The forger, Wolfgang Beltracchi, is in many way a typical forger, and the case bears many resemblances with the case of John Myatt and John Drewe from 1995, with its emphasis of producing convincing provenances as much as convincing pictures. When Drewe went to art libraries to replace pages from exhibition catalogues with his own printed pages, featuring reproductions or physical descriptions of John Myatt’s production, Wolfgang Beltracchi and his wife Helene constructed a plausible art collection of her grandfather’s, Werner Jägers, who had died in 1996, but never collected art. The other fictitious collection was constructed from the grandfather of the long-time accomplice of Wolfgang, Otto Schulte-Kellinghaus, whose grandfather was Wilhelm Knops. They should both have bought pictures from the Alfred Flechtheim gallery which we know the existence of through documentary evidence, but which have disappeared since. In hindsight not a very clever construction, as both Werner Jägers and Wilhelm Knops were teenagers at the time of Alfred Flechtheim. Beltracchi thus re-created images that evidently had existed – on or through indices – but since has disappeared.
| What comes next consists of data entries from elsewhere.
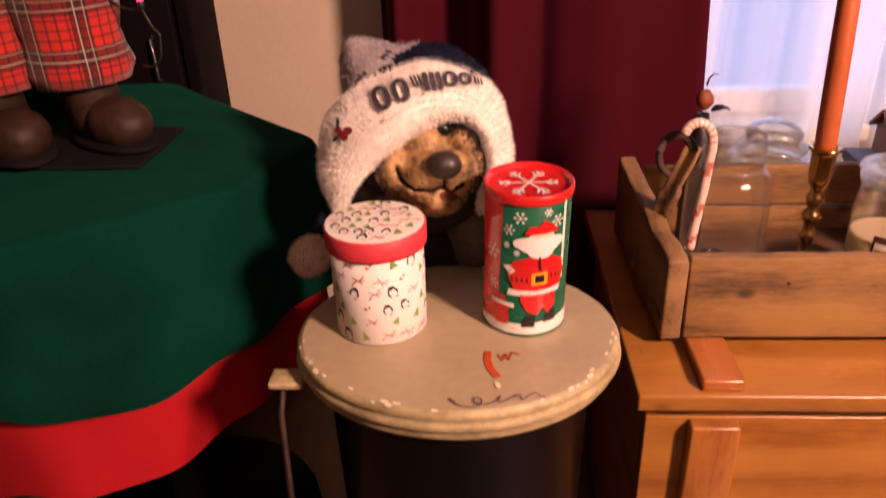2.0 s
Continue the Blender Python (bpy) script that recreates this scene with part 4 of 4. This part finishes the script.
# lumps of the face: centre u, v, half sizes, height of the rim, rise
LUMPS = ((-10, 0, 150, 130, -0.075, 0.058), (20, -18, 80, 66, -0.046, 0.066), (32, -14, 52, 36, -0.030, 0.056), (26, -66, 48, 27, -0.038, 0.050), (-50, -8, 38, 50, -0.036, 0.044), (88, -2, 28, 46, -0.040, 0.042), (2, 40, 50, 40, -0.038, 0.046), (66, 40, 38, 34, -0.038, 0.042))
SMILE = ((-44, -10), (-36, -30), (-14, -46), (14, -48), (36, -40), (52, -50), (72, -34))


def lump(u, v, k):
    cu, cv, a, c, base, rise = k
    q = 1 - ((u - cu) / a) ** 2 - ((v - cv) / c) ** 2
    return base + rise * math.sqrt(q) if q > 0 else base - 0.03 * min(1, -q)


def seg_gap(u, v, line):
    best = 1e9
    for (a, c), (d, e) in zip(line, line[1:]):
        t = max(0, min(1, ((u - a) * (d - a) + (v - c) * (e - c)) / ((d - a) ** 2 + (e - c) ** 2)))
        best = min(best, math.hypot(u - a - t * (d - a), v - c - t * (e - c)))
    return best


def face_height(u, v):
    hs = [lump(u, v, k) for k in LUMPS]
    w = math.log(sum(math.exp(h * 260) for h in hs)) / 260
    w -= 0.0065 * math.exp(-(seg_gap(u, v, SMILE) / 5.0) ** 2)
    w -= 0.0050 * math.exp(-(seg_gap(u, v, ((38, -28), (37, -44))) / 3.5) ** 2)
    w -= 0.0090 * math.exp(-((u - 46) / 17) ** 2 - ((v + 55) / 8) ** 2)
    w -= 0.0080 * math.exp(-((u - 35) / 13) ** 2 - ((v - 62) / 12) ** 2) + 0.006 * math.exp(-((u + 34) / 13) ** 2 - ((v - 50) / 12) ** 2)
    ang = math.atan2(v + 20, u - 30)
    return w + 0.0011 * noise.fractal(Vector((ang * 7, math.hypot(u - 30, v + 20) * 0.02, 3)), 1, 2, 3) + 0.0004 * noise.noise(Vector((u * 0.3, v * 0.3, 1)))


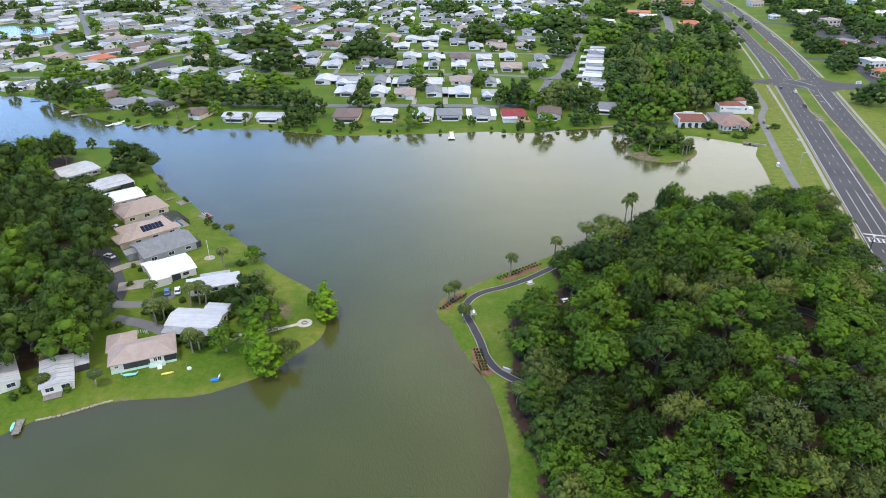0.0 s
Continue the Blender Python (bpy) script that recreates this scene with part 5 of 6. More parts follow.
CLEARINGS = [(36, 179, 7.5), (107, 167, 8.0), (97, 150, 7.0), (88, 118, 6.5), (74, 170, 5.0)]
WOODS_IN = WOODS + (WOODS.mean(0) - WOODS) * 0.06
stood = fill(WOODS_IN, 0.325, park_sort, "trees of the park woods", CLEARINGS, "live_oak")
fill(WOODS_IN, 0.30, lambda p: ("young_d", rng.uniform(5.5, 9.0), rng.uniform(4.5, 7.0)), "young trees of the park woods", CLEARINGS, "young_oak", stood)
fill(LEFT_WOODS, 0.33, lambda p: ("mid_d" if rng.random() < 0.75 else "mid_o", rng.uniform(12, 20), rng.uniform(12, 16)), "trees of the cottage woods", (), "laurel_oak")
GROVE = curve_through([(112, 392), (128, 385), (150, 398), (166, 410), (190, 420), (203, 470), (217, 520), (212, 545), (170, 545), (128, 500), (112, 440)], 5.0, True)
fill(GROVE, 0.38, lambda p: (("far_d", "far_o", "far_o", "far_s")[rng.integers(4)], rng.uniform(11, 19), rng.uniform(10, 18.5)), "trees of the grove by the highway", [(122, 415, 6), (128, 405, 5)], "grove_oak")
for x, y, w, h, sort in ((-104, 169, 15, 13, "mid_d"), (-101.5, 160, 13.5, 12.5, "mid_d"), (-112, 158, 15, 14, "mid_d"), (-113, 172, 16, 14, "mid_d"), (-110, 184, 13, 12, "mid_d"), (-47.8, 145.8, 9.6, 12.0, "cypress_c"), (-50.8, 150.2, 9.0, 13.0, "cypress_c"), (-43.0, 149.5, 8.0, 8.5, "near_s"), (-35.4, 171.3, 7.4, 8.5, "cypress_c"), (-36.4, 175.4, 6.8, 9.5, "cypress_c"), (-61, 154.5, 9.2, 10.0, "near_b"),
                         (-54.0, 166.5, 12.5, 10.5, "round_o"), (-59.5, 177, 13.0, 11, "round_d"), (-67.5, 180.5, 6.5, 6.0, "round_d"), (-146, 298, 22, 14, "round_d"), (-66.2, 206.9, 7.5, 7, "near_b"), (-41, 178, 3.5, 6, "far_o"),
                         (24.0, 166.5, 12, 9.0, "near_o"), (24.5, 153, 11.5, 9.5, "round_d"), (25.5, 142.5, 11, 9.5, "near_s"), (23, 131, 10, 9, "round_o"), (24.5, 116, 12, 11, "round_d"), (25, 106, 12.5, 11, "near_o"), (26, 97, 12, 11, "near_s"), (40, 198, 9, 8.5, "near_d"), (90, 243, 12, 17, "near_b"), (86, 240, 8, 16, "near_d"), (-92, 238, 3.2, 4.0, "far_d"), (-128, 268, 4, 5, "far_d"), (-181, 331, 5, 6, "far_d"), (-172, 334, 4, 4, "far_o"),
                         (-157, 321, 5, 5, "far_o"), (109, 330, 11, 10, "far_o"), (113, 338, 10, 10, "far_d"), (121, 333, 9, 8, "far_d"), (104, 337, 11, 11, "far_d"), (117, 322, 7, 6, "far_o"), (125, 327, 7, 5, "far_d"), (113, 331, 10, 9, "far_d"), (99, 325, 6, 4, "far_o"), (106, 318, 6, 3.5, "far_b"), (102, 343, 7, 6, "far_o"), (98, 352, 11, 10, "far_d")):
    plant(sort, x, y, w, h)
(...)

Wolfgang and Helene Beltracchi: ”Jägers Collection”. Photograph with old camera on old photographic paper of framed black and white photocopies on a wall.
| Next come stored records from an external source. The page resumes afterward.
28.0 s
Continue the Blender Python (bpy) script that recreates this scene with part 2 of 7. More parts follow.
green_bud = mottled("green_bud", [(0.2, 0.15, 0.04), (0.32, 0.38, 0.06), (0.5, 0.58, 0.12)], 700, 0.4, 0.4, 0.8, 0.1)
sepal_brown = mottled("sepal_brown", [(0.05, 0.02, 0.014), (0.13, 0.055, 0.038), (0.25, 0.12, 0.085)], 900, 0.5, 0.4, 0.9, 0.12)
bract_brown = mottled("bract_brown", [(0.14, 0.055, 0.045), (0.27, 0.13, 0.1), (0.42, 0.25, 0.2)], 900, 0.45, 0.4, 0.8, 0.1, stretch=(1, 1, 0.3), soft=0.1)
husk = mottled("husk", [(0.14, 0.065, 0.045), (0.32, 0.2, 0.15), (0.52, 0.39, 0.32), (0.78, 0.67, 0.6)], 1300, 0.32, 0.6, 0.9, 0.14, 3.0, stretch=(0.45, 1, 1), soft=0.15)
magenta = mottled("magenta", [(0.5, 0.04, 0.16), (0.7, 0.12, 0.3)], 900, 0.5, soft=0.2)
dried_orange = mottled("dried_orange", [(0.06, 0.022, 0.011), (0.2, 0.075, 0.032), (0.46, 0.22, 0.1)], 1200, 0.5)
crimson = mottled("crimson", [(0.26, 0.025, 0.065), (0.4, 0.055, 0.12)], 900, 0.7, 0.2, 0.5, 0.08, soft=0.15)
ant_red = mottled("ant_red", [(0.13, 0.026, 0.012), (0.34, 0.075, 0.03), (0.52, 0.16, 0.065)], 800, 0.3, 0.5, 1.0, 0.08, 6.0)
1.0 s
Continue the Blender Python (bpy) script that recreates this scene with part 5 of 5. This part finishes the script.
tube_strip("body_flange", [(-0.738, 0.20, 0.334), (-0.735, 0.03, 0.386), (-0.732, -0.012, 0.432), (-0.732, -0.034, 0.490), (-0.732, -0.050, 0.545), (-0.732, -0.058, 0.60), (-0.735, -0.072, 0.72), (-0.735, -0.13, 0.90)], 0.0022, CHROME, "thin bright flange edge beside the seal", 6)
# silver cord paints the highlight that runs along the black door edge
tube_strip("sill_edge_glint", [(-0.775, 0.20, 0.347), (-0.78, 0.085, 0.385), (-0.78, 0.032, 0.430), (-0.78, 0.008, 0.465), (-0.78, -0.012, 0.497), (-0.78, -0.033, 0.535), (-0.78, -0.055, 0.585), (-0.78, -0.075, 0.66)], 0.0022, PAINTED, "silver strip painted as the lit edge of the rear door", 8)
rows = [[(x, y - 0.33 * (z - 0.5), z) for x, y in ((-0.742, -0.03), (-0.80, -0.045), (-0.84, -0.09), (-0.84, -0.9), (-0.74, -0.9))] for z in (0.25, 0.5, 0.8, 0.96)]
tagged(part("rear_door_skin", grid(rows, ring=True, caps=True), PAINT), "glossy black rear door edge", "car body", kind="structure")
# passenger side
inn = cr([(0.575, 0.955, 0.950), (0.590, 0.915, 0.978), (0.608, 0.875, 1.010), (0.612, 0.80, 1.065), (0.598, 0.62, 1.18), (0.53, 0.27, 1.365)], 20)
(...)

Another typical aspect is the biographical sketch Beltracchi makes of himself. In the court he stated that he already as a fourteen year old child was able to perfectly imitate a Picasso, a well known commonplace in art historical narratives from Vasari onwards, and Beltracchi over and over again emphasises how easily it is for him to go into other artists’ styles: “I think that the most important requirement is to capture the essence of a piece of art”, Beltracchi said in an interview, ”You look at it, essentially absorb it, and you have to be able to understand it visually without having to think about how it was done. I was already able to do that as a child.”